No images are to be carried over; print all other material exactly as it stands.

SOURCE EXCERPT.
====
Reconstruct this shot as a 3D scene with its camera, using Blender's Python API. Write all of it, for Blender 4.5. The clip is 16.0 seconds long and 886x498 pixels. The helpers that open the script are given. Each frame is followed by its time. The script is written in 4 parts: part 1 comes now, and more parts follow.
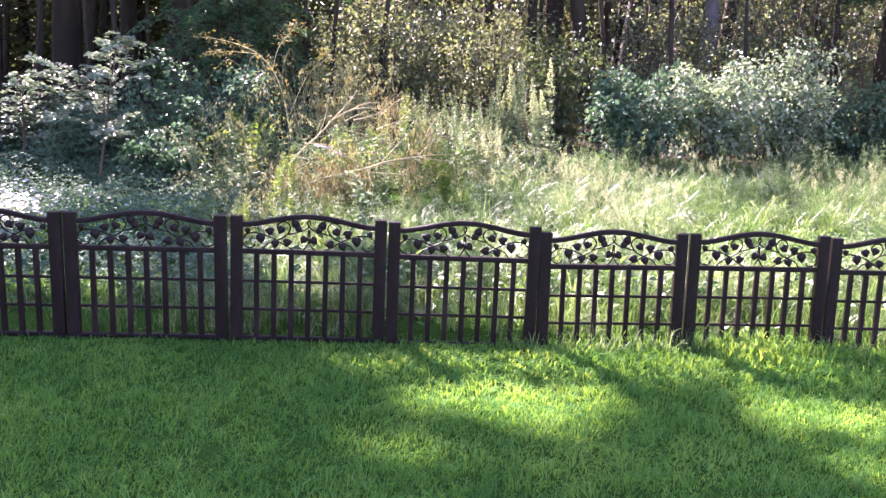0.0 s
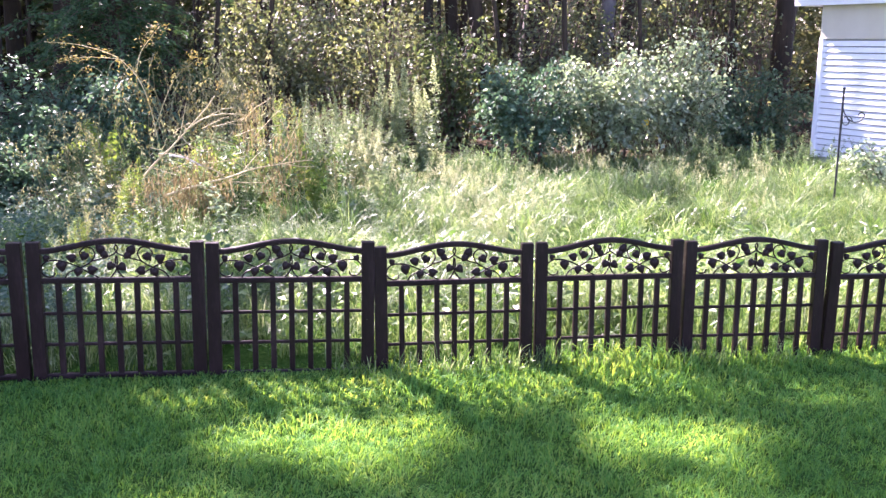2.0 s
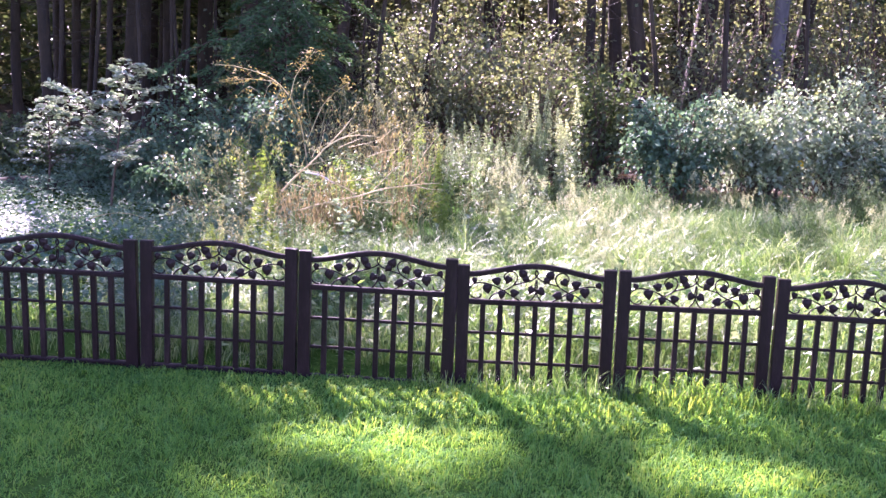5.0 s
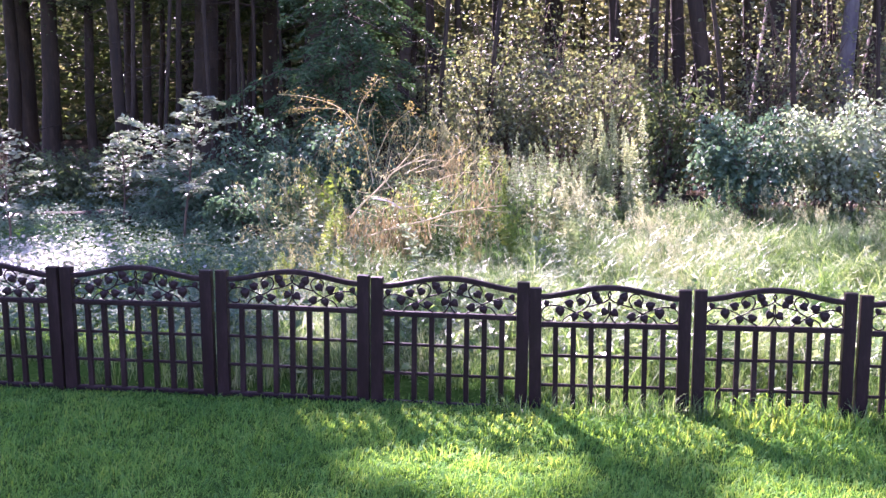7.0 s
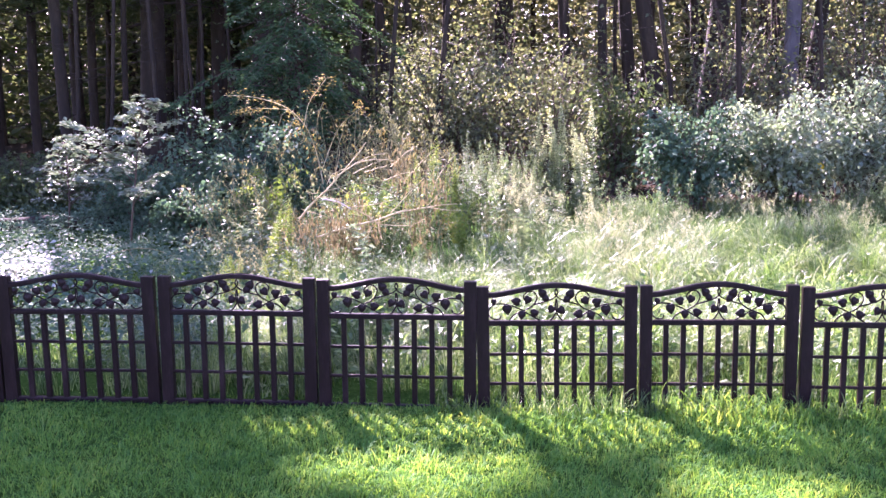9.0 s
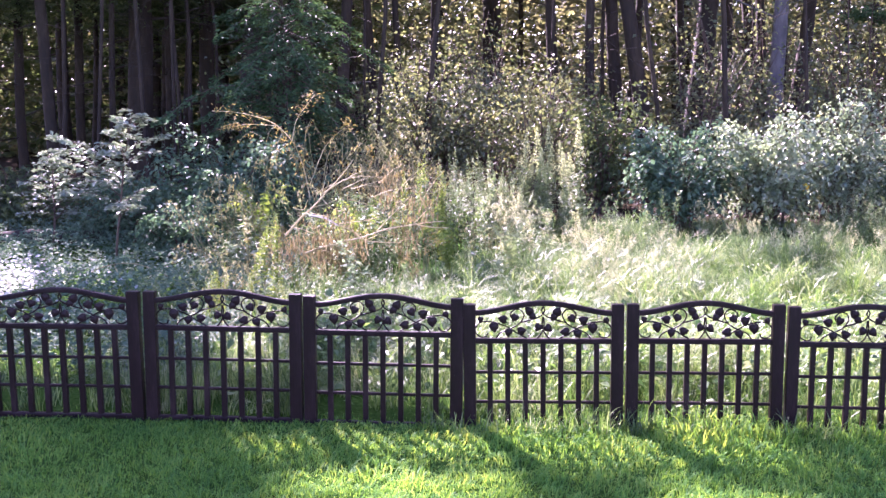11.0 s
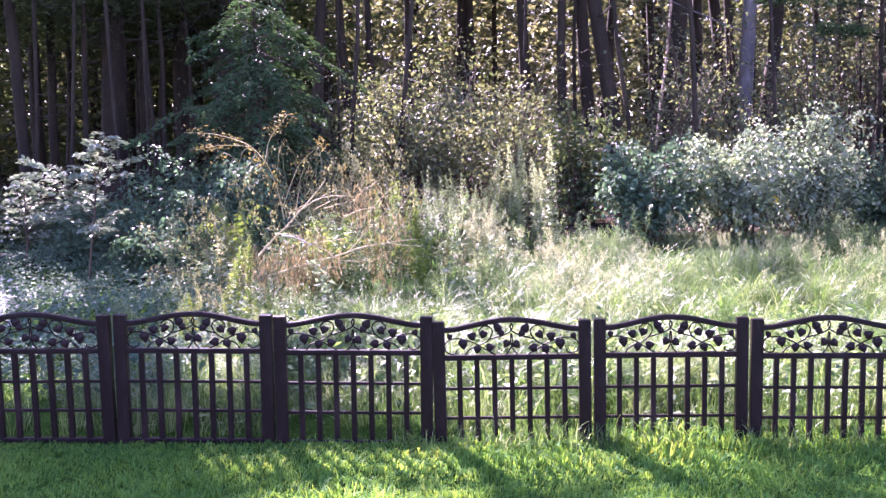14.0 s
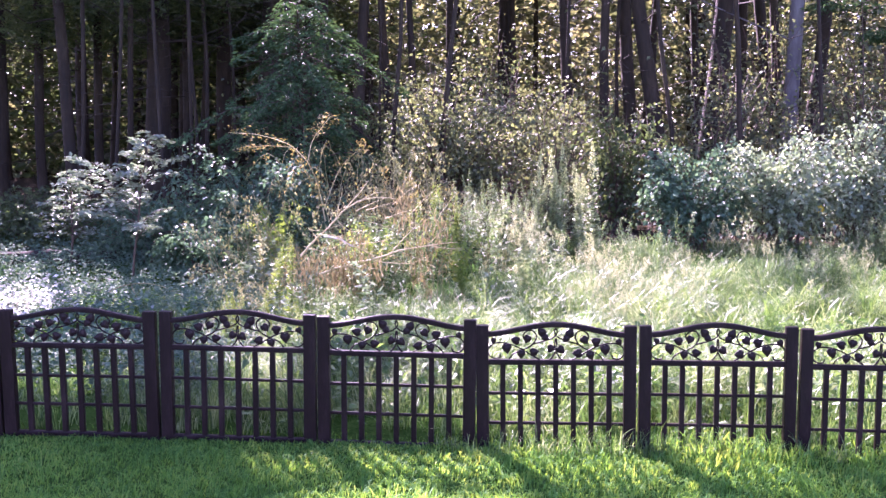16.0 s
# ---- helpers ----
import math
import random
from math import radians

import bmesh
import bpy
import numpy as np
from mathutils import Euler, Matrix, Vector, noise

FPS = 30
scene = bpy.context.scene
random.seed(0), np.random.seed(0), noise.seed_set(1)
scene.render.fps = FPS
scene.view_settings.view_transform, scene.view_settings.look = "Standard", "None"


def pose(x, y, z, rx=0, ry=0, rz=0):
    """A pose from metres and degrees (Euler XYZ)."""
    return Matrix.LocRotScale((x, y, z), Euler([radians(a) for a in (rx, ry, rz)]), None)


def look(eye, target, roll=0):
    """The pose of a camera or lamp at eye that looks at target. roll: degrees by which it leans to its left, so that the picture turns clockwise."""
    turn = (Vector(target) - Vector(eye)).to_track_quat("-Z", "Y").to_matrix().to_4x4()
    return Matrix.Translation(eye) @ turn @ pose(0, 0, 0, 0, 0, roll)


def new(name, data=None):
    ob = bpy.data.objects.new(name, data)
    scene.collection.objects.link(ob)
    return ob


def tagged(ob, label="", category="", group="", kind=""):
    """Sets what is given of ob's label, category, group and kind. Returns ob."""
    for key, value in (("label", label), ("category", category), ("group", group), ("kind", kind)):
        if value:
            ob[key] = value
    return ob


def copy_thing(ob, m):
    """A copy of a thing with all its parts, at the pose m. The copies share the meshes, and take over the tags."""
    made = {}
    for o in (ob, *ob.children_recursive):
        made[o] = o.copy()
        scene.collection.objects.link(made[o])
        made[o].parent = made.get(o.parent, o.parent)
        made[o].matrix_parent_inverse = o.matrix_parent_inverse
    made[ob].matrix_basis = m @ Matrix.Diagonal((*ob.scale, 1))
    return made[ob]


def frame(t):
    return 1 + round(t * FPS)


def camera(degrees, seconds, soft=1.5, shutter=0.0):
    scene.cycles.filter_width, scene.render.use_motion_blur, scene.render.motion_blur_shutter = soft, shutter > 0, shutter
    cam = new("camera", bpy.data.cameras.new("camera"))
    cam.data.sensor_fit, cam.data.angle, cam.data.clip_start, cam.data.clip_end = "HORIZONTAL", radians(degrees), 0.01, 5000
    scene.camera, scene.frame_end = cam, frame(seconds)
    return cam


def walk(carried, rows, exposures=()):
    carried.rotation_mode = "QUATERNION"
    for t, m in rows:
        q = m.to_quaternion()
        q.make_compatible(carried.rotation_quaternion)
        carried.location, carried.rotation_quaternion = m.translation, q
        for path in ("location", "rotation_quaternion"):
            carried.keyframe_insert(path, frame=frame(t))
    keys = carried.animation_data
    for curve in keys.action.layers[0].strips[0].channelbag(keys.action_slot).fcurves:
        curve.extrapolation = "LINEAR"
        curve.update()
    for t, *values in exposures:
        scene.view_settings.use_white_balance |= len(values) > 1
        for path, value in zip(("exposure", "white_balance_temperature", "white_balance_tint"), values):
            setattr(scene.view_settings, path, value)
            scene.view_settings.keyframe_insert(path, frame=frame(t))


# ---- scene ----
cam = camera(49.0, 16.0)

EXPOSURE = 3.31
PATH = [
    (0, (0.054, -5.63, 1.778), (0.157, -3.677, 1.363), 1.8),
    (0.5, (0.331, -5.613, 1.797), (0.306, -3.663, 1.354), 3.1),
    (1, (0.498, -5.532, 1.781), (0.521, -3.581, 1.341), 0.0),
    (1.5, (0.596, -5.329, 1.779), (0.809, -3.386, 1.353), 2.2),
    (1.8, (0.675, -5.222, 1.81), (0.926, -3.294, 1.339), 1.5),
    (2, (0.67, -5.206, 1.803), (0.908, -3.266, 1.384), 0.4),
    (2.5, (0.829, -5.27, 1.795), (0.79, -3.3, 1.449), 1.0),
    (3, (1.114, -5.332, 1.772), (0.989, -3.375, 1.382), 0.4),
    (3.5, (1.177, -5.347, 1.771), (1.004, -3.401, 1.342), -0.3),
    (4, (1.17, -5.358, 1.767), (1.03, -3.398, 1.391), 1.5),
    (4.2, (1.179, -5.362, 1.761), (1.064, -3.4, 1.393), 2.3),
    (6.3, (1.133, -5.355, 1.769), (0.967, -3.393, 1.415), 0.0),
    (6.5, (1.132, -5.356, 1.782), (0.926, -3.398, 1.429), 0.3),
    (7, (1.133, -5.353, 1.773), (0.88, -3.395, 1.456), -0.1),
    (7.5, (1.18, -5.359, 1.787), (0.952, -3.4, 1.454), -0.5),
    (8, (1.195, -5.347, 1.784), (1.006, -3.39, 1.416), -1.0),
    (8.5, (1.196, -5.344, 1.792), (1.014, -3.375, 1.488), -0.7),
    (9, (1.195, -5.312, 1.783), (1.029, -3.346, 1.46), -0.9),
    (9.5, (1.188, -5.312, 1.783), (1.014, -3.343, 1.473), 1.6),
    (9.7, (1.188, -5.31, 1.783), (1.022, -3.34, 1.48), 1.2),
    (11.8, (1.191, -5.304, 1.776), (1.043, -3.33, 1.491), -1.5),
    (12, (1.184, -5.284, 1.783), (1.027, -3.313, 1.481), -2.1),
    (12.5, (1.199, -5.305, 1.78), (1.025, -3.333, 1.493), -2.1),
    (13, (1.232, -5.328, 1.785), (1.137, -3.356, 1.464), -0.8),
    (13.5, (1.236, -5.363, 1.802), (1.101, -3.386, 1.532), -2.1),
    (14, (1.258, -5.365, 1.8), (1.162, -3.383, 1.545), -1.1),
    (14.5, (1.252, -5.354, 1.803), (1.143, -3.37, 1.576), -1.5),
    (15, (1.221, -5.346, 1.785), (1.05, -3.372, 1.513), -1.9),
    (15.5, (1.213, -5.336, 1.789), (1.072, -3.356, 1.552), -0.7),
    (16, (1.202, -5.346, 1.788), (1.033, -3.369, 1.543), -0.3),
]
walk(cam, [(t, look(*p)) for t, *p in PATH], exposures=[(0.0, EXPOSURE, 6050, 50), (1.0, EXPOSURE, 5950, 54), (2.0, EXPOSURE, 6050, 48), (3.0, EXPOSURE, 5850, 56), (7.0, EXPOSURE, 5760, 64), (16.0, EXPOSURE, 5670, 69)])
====
RIGHT ANSWER.
Reconstruct this shot as a 3D scene with its camera, using Blender's Python API. Write all of it, for Blender 4.5. The clip is 16.0 seconds long and 886x498 pixels. The helpers that open the script are given. Each frame is followed by its time. The script is written in 4 parts: part 1 comes now, and more parts follow.
0.0 s
2.0 s
5.0 s
7.0 s
9.0 s
11.0 s
14.0 s
16.0 s
# ---- helpers ----
import math
import random
from math import radians

import bmesh
import bpy
import numpy as np
from mathutils import Euler, Matrix, Vector, noise

FPS = 30
scene = bpy.context.scene
random.seed(0), np.random.seed(0), noise.seed_set(1)
scene.render.fps = FPS
scene.view_settings.view_transform, scene.view_settings.look = "Standard", "None"


def pose(x, y, z, rx=0, ry=0, rz=0):
    """A pose from metres and degrees (Euler XYZ)."""
    return Matrix.LocRotScale((x, y, z), Euler([radians(a) for a in (rx, ry, rz)]), None)


def look(eye, target, roll=0):
    """The pose of a camera or lamp at eye that looks at target. roll: degrees by which it leans to its left, so that the picture turns clockwise."""
    turn = (Vector(target) - Vector(eye)).to_track_quat("-Z", "Y").to_matrix().to_4x4()
    return Matrix.Translation(eye) @ turn @ pose(0, 0, 0, 0, 0, roll)


def new(name, data=None):
    ob = bpy.data.objects.new(name, data)
    scene.collection.objects.link(ob)
    return ob


def tagged(ob, label="", category="", group="", kind=""):
    """Sets what is given of ob's label, category, group and kind. Returns ob."""
    for key, value in (("label", label), ("category", category), ("group", group), ("kind", kind)):
        if value:
            ob[key] = value
    return ob


def copy_thing(ob, m):
    """A copy of a thing with all its parts, at the pose m. The copies share the meshes, and take over the tags."""
    made = {}
    for o in (ob, *ob.children_recursive):
        made[o] = o.copy()
        scene.collection.objects.link(made[o])
        made[o].parent = made.get(o.parent, o.parent)
        made[o].matrix_parent_inverse = o.matrix_parent_inverse
    made[ob].matrix_basis = m @ Matrix.Diagonal((*ob.scale, 1))
    return made[ob]


def frame(t):
    return 1 + round(t * FPS)


def camera(degrees, seconds, soft=1.5, shutter=0.0):
    scene.cycles.filter_width, scene.render.use_motion_blur, scene.render.motion_blur_shutter = soft, shutter > 0, shutter
    cam = new("camera", bpy.data.cameras.new("camera"))
    cam.data.sensor_fit, cam.data.angle, cam.data.clip_start, cam.data.clip_end = "HORIZONTAL", radians(degrees), 0.01, 5000
    scene.camera, scene.frame_end = cam, frame(seconds)
    return cam


def walk(carried, rows, exposures=()):
    carried.rotation_mode = "QUATERNION"
    for t, m in rows:
        q = m.to_quaternion()
        q.make_compatible(carried.rotation_quaternion)
        carried.location, carried.rotation_quaternion = m.translation, q
        for path in ("location", "rotation_quaternion"):
            carried.keyframe_insert(path, frame=frame(t))
    keys = carried.animation_data
    for curve in keys.action.layers[0].strips[0].channelbag(keys.action_slot).fcurves:
        curve.extrapolation = "LINEAR"
        curve.update()
    for t, *values in exposures:
        scene.view_settings.use_white_balance |= len(values) > 1
        for path, value in zip(("exposure", "white_balance_temperature", "white_balance_tint"), values):
            setattr(scene.view_settings, path, value)
            scene.view_settings.keyframe_insert(path, frame=frame(t))


# ---- scene ----
cam = camera(49.0, 16.0)

EXPOSURE = 3.31
PATH = [
    (0, (0.054, -5.63, 1.778), (0.157, -3.677, 1.363), 1.8),
    (0.5, (0.331, -5.613, 1.797), (0.306, -3.663, 1.354), 3.1),
    (1, (0.498, -5.532, 1.781), (0.521, -3.581, 1.341), 0.0),
    (1.5, (0.596, -5.329, 1.779), (0.809, -3.386, 1.353), 2.2),
    (1.8, (0.675, -5.222, 1.81), (0.926, -3.294, 1.339), 1.5),
    (2, (0.67, -5.206, 1.803), (0.908, -3.266, 1.384), 0.4),
    (2.5, (0.829, -5.27, 1.795), (0.79, -3.3, 1.449), 1.0),
    (3, (1.114, -5.332, 1.772), (0.989, -3.375, 1.382), 0.4),
    (3.5, (1.177, -5.347, 1.771), (1.004, -3.401, 1.342), -0.3),
    (4, (1.17, -5.358, 1.767), (1.03, -3.398, 1.391), 1.5),
    (4.2, (1.179, -5.362, 1.761), (1.064, -3.4, 1.393), 2.3),
    (6.3, (1.133, -5.355, 1.769), (0.967, -3.393, 1.415), 0.0),
    (6.5, (1.132, -5.356, 1.782), (0.926, -3.398, 1.429), 0.3),
    (7, (1.133, -5.353, 1.773), (0.88, -3.395, 1.456), -0.1),
    (7.5, (1.18, -5.359, 1.787), (0.952, -3.4, 1.454), -0.5),
    (8, (1.195, -5.347, 1.784), (1.006, -3.39, 1.416), -1.0),
    (8.5, (1.196, -5.344, 1.792), (1.014, -3.375, 1.488), -0.7),
    (9, (1.195, -5.312, 1.783), (1.029, -3.346, 1.46), -0.9),
    (9.5, (1.188, -5.312, 1.783), (1.014, -3.343, 1.473), 1.6),
    (9.7, (1.188, -5.31, 1.783), (1.022, -3.34, 1.48), 1.2),
    (11.8, (1.191, -5.304, 1.776), (1.043, -3.33, 1.491), -1.5),
    (12, (1.184, -5.284, 1.783), (1.027, -3.313, 1.481), -2.1),
    (12.5, (1.199, -5.305, 1.78), (1.025, -3.333, 1.493), -2.1),
    (13, (1.232, -5.328, 1.785), (1.137, -3.356, 1.464), -0.8),
    (13.5, (1.236, -5.363, 1.802), (1.101, -3.386, 1.532), -2.1),
    (14, (1.258, -5.365, 1.8), (1.162, -3.383, 1.545), -1.1),
    (14.5, (1.252, -5.354, 1.803), (1.143, -3.37, 1.576), -1.5),
    (15, (1.221, -5.346, 1.785), (1.05, -3.372, 1.513), -1.9),
    (15.5, (1.213, -5.336, 1.789), (1.072, -3.356, 1.552), -0.7),
    (16, (1.202, -5.346, 1.788), (1.033, -3.369, 1.543), -0.3),
]
walk(cam, [(t, look(*p)) for t, *p in PATH], exposures=[(0.0, EXPOSURE, 6050, 50), (1.0, EXPOSURE, 5950, 54), (2.0, EXPOSURE, 6050, 48), (3.0, EXPOSURE, 5850, 56), (7.0, EXPOSURE, 5760, 64), (16.0, EXPOSURE, 5670, 69)])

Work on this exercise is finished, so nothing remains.